07/31/2014 5:22PM

Del Mar owners scratch horse as protest


Owners David Frankham and Brian Carmody withdrew Smogcutter from Thursday’s first race at Del Mar to protest the presence of a rival horse that tested positive for a sedative in March, but whose trainer, A.C. Avila, has yet to be sanctioned.

Smogcutter was scratched at 12:55 p.m., a few minutes before he was due to be sent to the receiving barn before the race. Horses are sent to the receiving barn before proceeding to the paddock to be saddled. Not showing up at the receiving barn before a race is a violation of California Horse Racing Board rules.

Trainer Dan Blacker said on Thursday morning that he was told by Frankham to keep Smogcutter in the barn.

“We’ll just choose not to bring him over for the race,” Blacker said. “I’m following instructions.”

The horse the connections of Smogcutter scratched to avoid running against, Masochistic, won Thursday's first race by 2 1/2 lengths over Passing Game, with minimal urging from jockey Victor Espinoza. He paid $2.80.

In a phone interview on Wednesday evening, Frankham said that he and Carmody were protesting a lack of action beyond the redistribution of the purse by the California Horse Racing Board regarding Masochistic’s positive for the tranquilizer acepromazine, found in a post-race test conducted on March 15.

In late April, Santa Anita stewards disqualified Masochistic from the purse of the March 15 race because of the positive.  Masochistic earned $1,120 for owners Los Pollos Hermanos Racing and Santa Ines Stable. In their April ruling, the stewards ordered the money forfeited and redistributed to Durango Flier, who finished sixth.

Avila is scheduled to have a hearing with an administrative law judge on Aug. 12 regarding the acepromazine positive. Avila could face a fine or suspension for the positive. But Frankham said that too much time has passed for the racing board not to have taken action.

"I have a hard time thinking this guy is still training for 4 ½ months and there have been no consequences,” Frankham said.
Avila said on Thursday that Masochistic was given a double dose of acepromazine by accident on March 12, about 72 hours before the race.

Omar Berrio rode Masochistic on March 15, and the next day the stewards conducted an informal hearing with him. The stewards were “concerned that Mr. Berrio prevented his horse from giving his best race,” according to the weekly minutes the stewards submitted to the racing board. The stewards called for a racing board investigation into the matter and a post-race test for Maschostic, which revealed the positive.

Avila said in an interview in early April that Masochistic is a difficult horse to ride, and that the intention was for Berrio to preserve his mount to the stretch before asking for an effort. Masochistic was beaten 4 1/4 lengths at 8-1. The race was won by 4-5 favorite Whine for Wine.

Avila said Masochistic was plagued by knee and tibia injuries as a young horse, which postponed the start of his career. Thursday, Avila said that Masochistic was given the sedative because the horse has a tendency to try to bite stable staff.

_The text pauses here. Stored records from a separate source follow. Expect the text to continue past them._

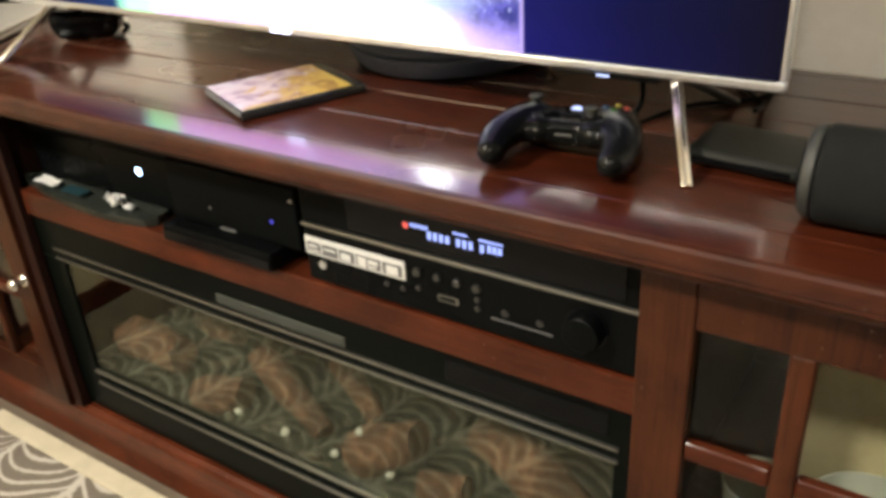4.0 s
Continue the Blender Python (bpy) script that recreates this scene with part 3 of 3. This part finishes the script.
bm_box(-0.208, -0.190, 0.0014, 0.0023, 0.6585, 0.6605, 0, 1, dis)
for n in range(5):
    bm_box(-0.262 + n * 0.0048, -0.2590 + n * 0.0048, 0.0014, 0.0023, 0.6545, 0.6590, 0, 1, dis)
part("display_text", dis, M_DISPLAY, rec, "blue-white lit character bars", smooth=False)
part("indicator", bm_box(-0.2715, -0.2655, 0.0014, 0.0023, 0.6515, 0.6575, 0), M_REDLIT, rec, "small red lit indicator", smooth=False)
stk = part("sticker", bm_box(-0.4215, -0.275, 0.0022, 0.0041, 0.5825, 0.6065, 0.0004), M_LABEL, rec, "white printed sticker")
pr = bmesh.new()
for a in ((-0.418, -0.398), (-0.395, -0.372), (-0.369, -0.347), (-0.344, -0.309), (-0.306, -0.279)):
    bm_box(a[0], a[1], 0.0014, 0.0023, 0.5855, 0.6000, 0, 1, pr)
part("print", pr, M_GREYINK, stk, smooth=False)
pl = bmesh.new()
for a in ((-0.366, -0.352, 0.5875, 0.5965), (-0.341, -0.329, 0.587, 0.5985), (-0.326, -0.312, 0.592, 0.5975), (-0.300, -0.284, 0.587, 0.5975), (-0.415, -0.402, 0.5940, 0.5965), (-0.415, -0.400, 0.5880, 0.5900), (-0.392, -0.375, 0.5935, 0.5960), (-0.326, -0.314, 0.5875, 0.5895)):
    bm_box(a[0], a[1], 0.0008, 0.0015, a[2], a[3], 0, 1, pl)
part("print_panel", pl, M_LABEL, stk, smooth=False)
for x in (-0.258, -0.2315, -0.206, -0.1815):
    part("button", bm_cyl((x, 0.0045, 0.5985), (0, -1, 0), 0.0052, 0.0048, 0.0045, 24, 0.0008), M_DARKMETAL, rec, "small dark silver button")
for x, z in ((-0.258, 0.578), (-0.1815, 0.573), (-0.1815, 0.584), (-0.303, 0.571), (-0.280, 0.571)):
    part("button", bm_cyl((x, 0.0045, z), (0, -1, 0), 0.0034, 0.003, 0.003, 20, 0.0005), M_DARKMETAL, rec)
jk = bm_cyl((-0.399, 0.0045, 0.5705), (0, -1, 0), 0.0055, 0.0055, 0.0022, 24)
part("headphone_jack", jk, M_SILVER, rec, "round silver headphone socket")
part("usb_port", bm_box(-0.232, -0.206, 0.0025, 0.0046, 0.569, 0.5775, 0.001), M_TRIM, rec, "silver-edged socket")
part("port_slot", bm_box(-0.229, -0.209, 0.0018, 0.0026, 0.5715, 0.5765, 0), M_BLACK, rec)
for x in (-0.148, -0.107):
    part("jack", bm_cyl((x, 0.0045, 0.577), (0, -1, 0), 0.0042, 0.0042, 0.002, 20), M_DARKMETAL, rec)
part("print_line", bm_box(-0.165, -0.092, 0.0032, 0.0042, 0.5655, 0.5672, 0), M_GREYINK, rec, smooth=False)
kn = bm_cyl((-0.055, 0.0045, 0.5885), (0, -1, 0), 0.0205, 0.0195, 0.020, 48, 0.002)
part("volume_knob", kn, M_SATIN, rec, "large round black volume knob")
part("knob_ring", bm_cyl((-0.055, 0.0047, 0.5885), (0, -1, 0), 0.0235, 0.023, 0.003, 48), M_GLOSSBLACK, rec)
for x in (-0.385, -0.045):
    for y in (0.035, 0.29):
        part("foot", bm_cyl((x, y, SH), (0, 0, 1), 0.018, 0.02, 0.0105, 24), M_PLASTIC, rec)

# ---- other things on the shelf ----
con = thing("game_console", (-0.86, 0.2, SH), "large black game console with white power light on shelf", "game console")
part("body", bm_box(-1.045, -0.70, 0.050, 0.33, SH + 0.003, SH + 0.092, 0.003), M_SATIN, con)
part("upper_shell", bm_box(-1.045, -0.70, 0.046, 0.33, SH + 0.094, SH + 0.127, 0.002), M_PLASTIC, con)
part("power_light", bm_cyl((-0.784, 0.0505, SH + 0.062), (0, -1, 0), 0.0064, 0.0064, 0.0015, 24), M_LED, con, "round white lit power light")
part("disc_slot", bm_box(-1.01, -0.87, 0.0485, 0.0512, SH + 0.058, SH + 0.061, 0), M_BLACK, con)

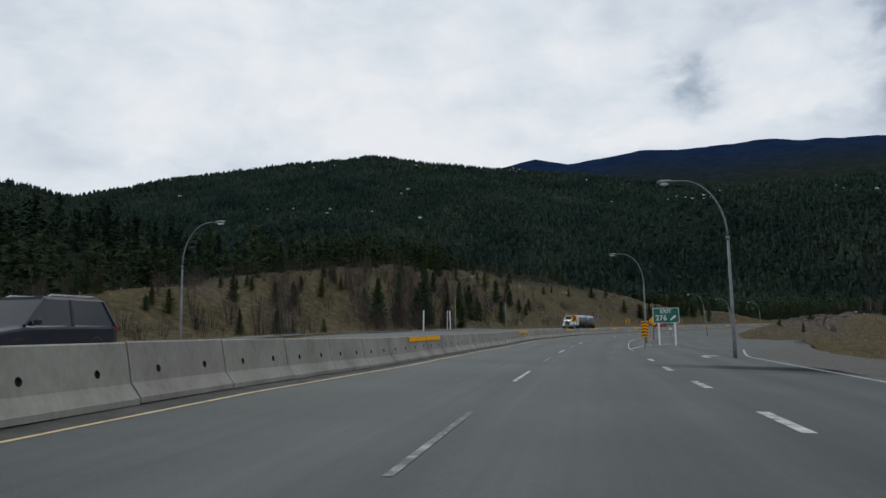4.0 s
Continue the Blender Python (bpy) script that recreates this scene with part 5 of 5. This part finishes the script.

Following his March 15 race, Masochistic was sent to Churchill Downs where he won a maiden race by 14 lengths as the 2-1 favorite early on Kentucky Derby Day.

Del Mar stewards said on Thursday that the scratch of Smogcutter would be referred to the racing board’s investigators for a possible complaint.

If a complaint is filed, a hearing could be held, which could result in a penalty against the owners or Blacker.

Frankham, who became a racehorse owner in 2013, said he is willing to accept a penalty for not letting Smogcutter race on Thursday.

"I think we'll have to go in a hearing," he said. "In principle, I'm okay with that.

"I've decided this is the worst part of the sport. It's a hard step. If someone doesn't say anything, it will go on. I see this as an attack on the bettors. It's defrauding of the trust. We don't feel comfortable being in the field. It's a tough decision to come to.”

Frankham, 44, is a Los Angeles-based film director and producer, with credits in commercials and the HBO series "Witness."